Python returns binary data in a string, so you need to unpack it into integers, floats, characters etc as required. There is a library called struct to do this. Do an import struct in iPython and then you can do packing or unpacking of binary data. There is onboard documentation, try print struct.__doc__. For example, to unpack a big-endian 32-bit unsigned integer, we could do: struct.unpack('>L',string_to_unpack[start_index:index_end_of_four_bytes])
Other notes
• iPython includes tab-completion. In case you forget which function to use, try typing library_name.<tab><tab>
• There is also onboard help. Try typing library_name.function?

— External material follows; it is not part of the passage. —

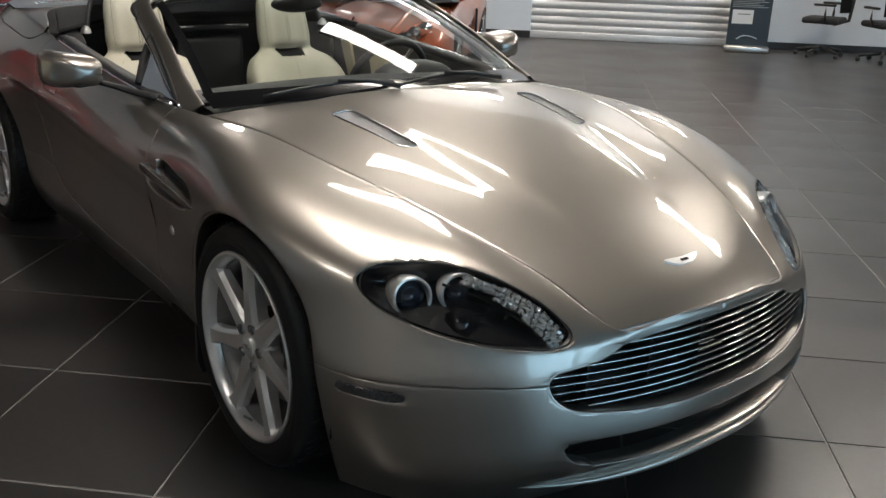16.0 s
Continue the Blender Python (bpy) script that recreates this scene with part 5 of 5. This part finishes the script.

• Many libraries have onboard documentation stored in the string library_name.__doc__
• KATCP in Python supports asynchronous communications. This means you can send a command, register a callback for the response and continue to issue new commands even before you receive the response. You can achieve much greater speeds this way. The Python wrapper in the corr package does not currently make use of this and all calls are blocking. Feel free to use the lower layers to implement this yourself if you need it!